Scrum already accounts for research - it's called "Product Backlog Refinement". At one time, the Scrum Guide recommended that the team allocate approximately 10% of its capacity for Product Backlog Refinement, but does not make this a firm timebox, meaning that the team can choose to allocate more or less time as necessary. In recent editions of the Guide, this has been removed, but I believe it to still be a good rule-of-thumb. Sprint Planning is a good place to account for Product Backlog Refinement activities that the team is planning on in the upcoming Sprint, since you're already looking at the team's past performance and projected capacity in order to determine what Product Backlog Items can be brought into the Sprint and what the Sprint Goal looks like.

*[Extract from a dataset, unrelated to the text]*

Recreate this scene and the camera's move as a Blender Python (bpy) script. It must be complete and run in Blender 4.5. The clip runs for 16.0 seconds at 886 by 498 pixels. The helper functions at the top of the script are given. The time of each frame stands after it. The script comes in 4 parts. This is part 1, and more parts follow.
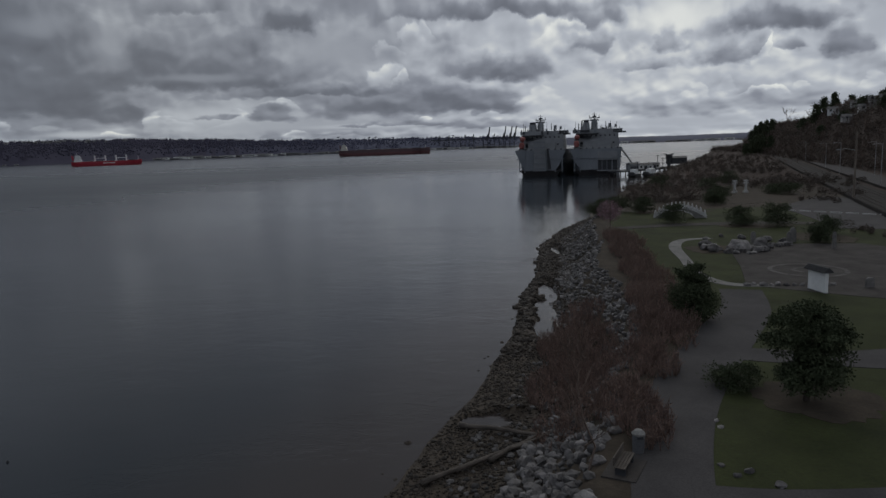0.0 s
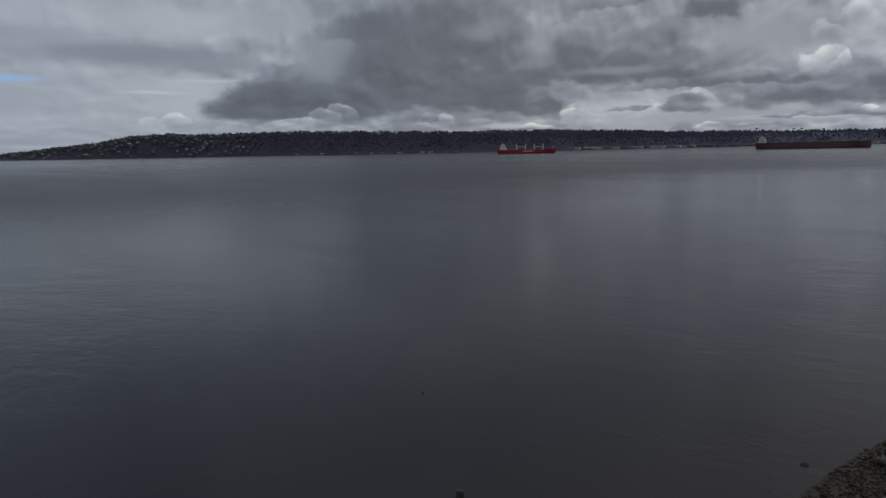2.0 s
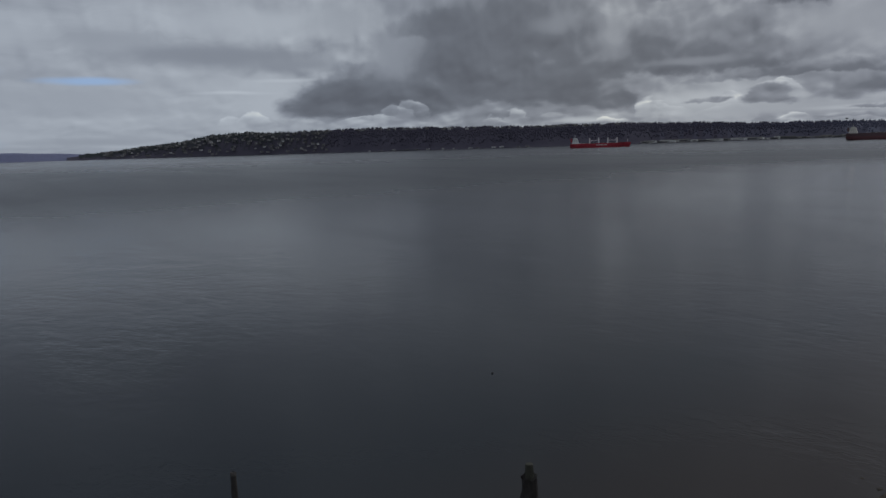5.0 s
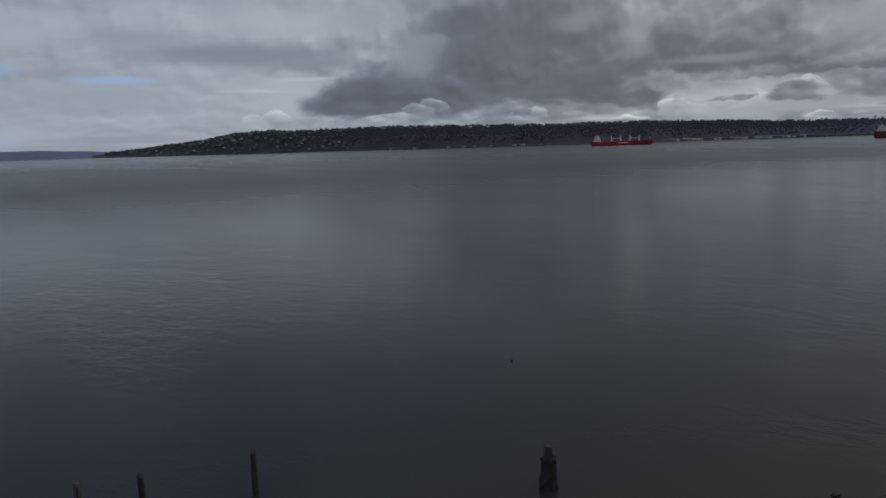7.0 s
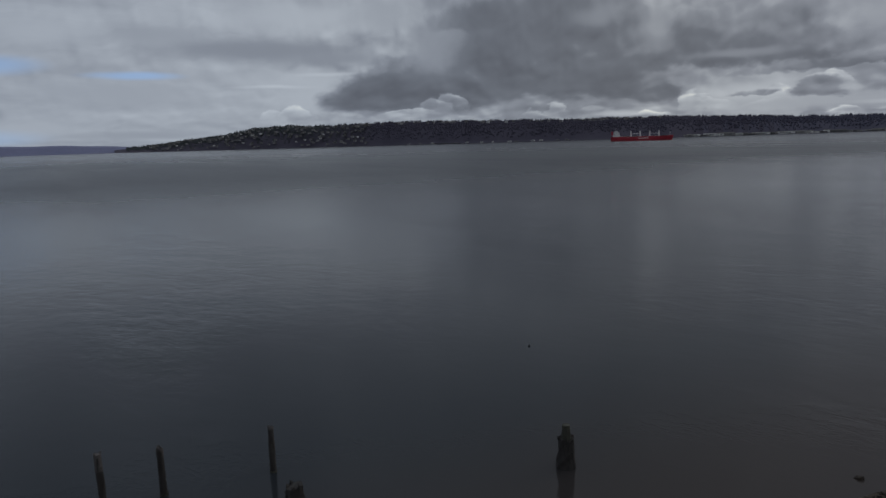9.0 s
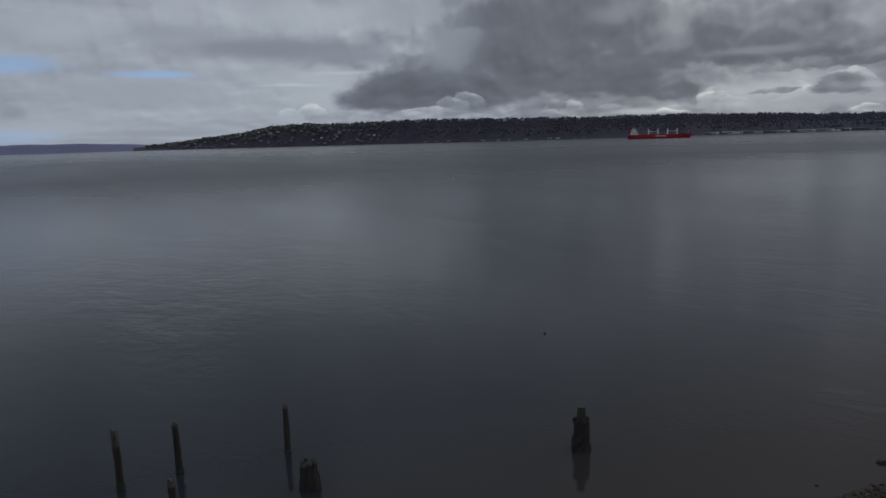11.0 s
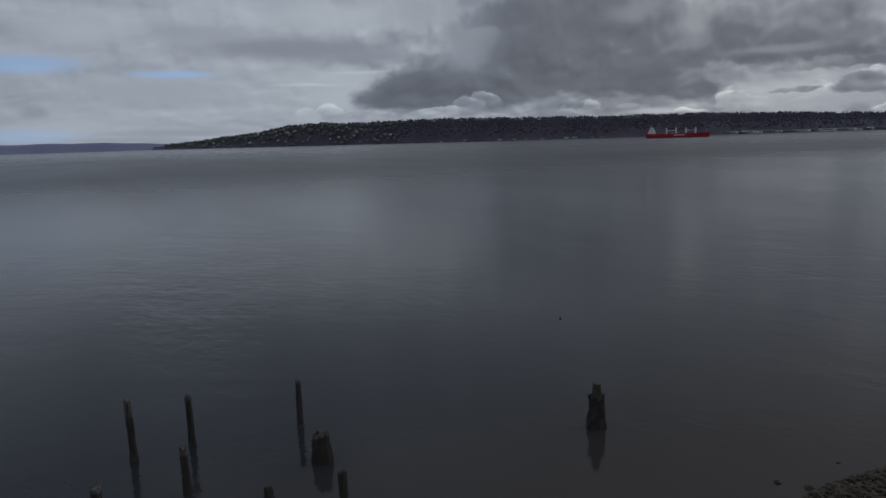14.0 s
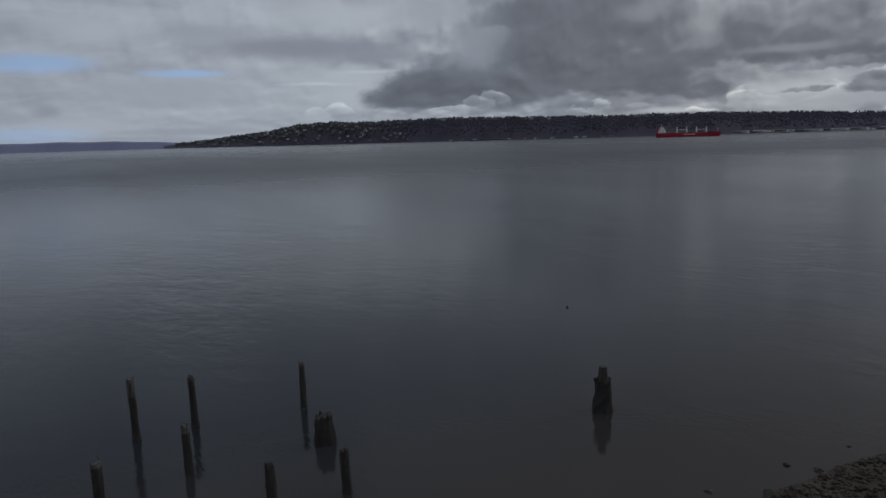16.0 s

The output of Product Backlog Refinement is not a deliverable for a Sprint. That means that you don't necessarily need to deliver something at the end of the Sprint timebox with respect to your refinement. The work to refine Product Backlog Items will be visible in that the Product Backlog gains new details - Product Backlog Items are modified or created (or removed) and additional details are added. It may make sense to talk about these Product Backlog changes at the Sprint Review - one of the defined elements is that the Product Owner discusses the Product Backlog, which implies a discussion of why the state of the Product Backlog is what it is.

During a Sprint, the Sprint Backlog is purely owned by the Development Team. Items may be added to the Sprint Backlog to specifically address questions that need to be answered during research and investigation (Product Backlog Refinement). There are benefits to including work in the Sprint Backlog to address refinement - it can increase transparency (one of the Scrum pillars) into the work that the team is doing and can help the team focus their work and then inspect (another Scrum pillar) what they were able to do at the end of the Sprint.

The implementation of what this looks like with respect to your Product Backlog, Sprint Backlog, and Sprint Goals will vary depending on what tool(s) you use for your work. But it's possible to implement something that supports these ideas in the various tools that I've worked with.

Although tangential to your core question, I would add that management being worried about changes in the team velocity is somewhat troubling. Velocity should not be reported outside of the team. Although some teams find it useful for Sprint Planning purposes, it's a measurement that is very prone to disturbances. Between changes to the definition of a "story point" over time to changes in knowledge of the team to process changes (especially with respect to Definition of Done) to changes in team capacity, it's not something that can be stable. Management should focus on the team continually delivering value to stakeholders, not delivering story points at the end of a Sprint.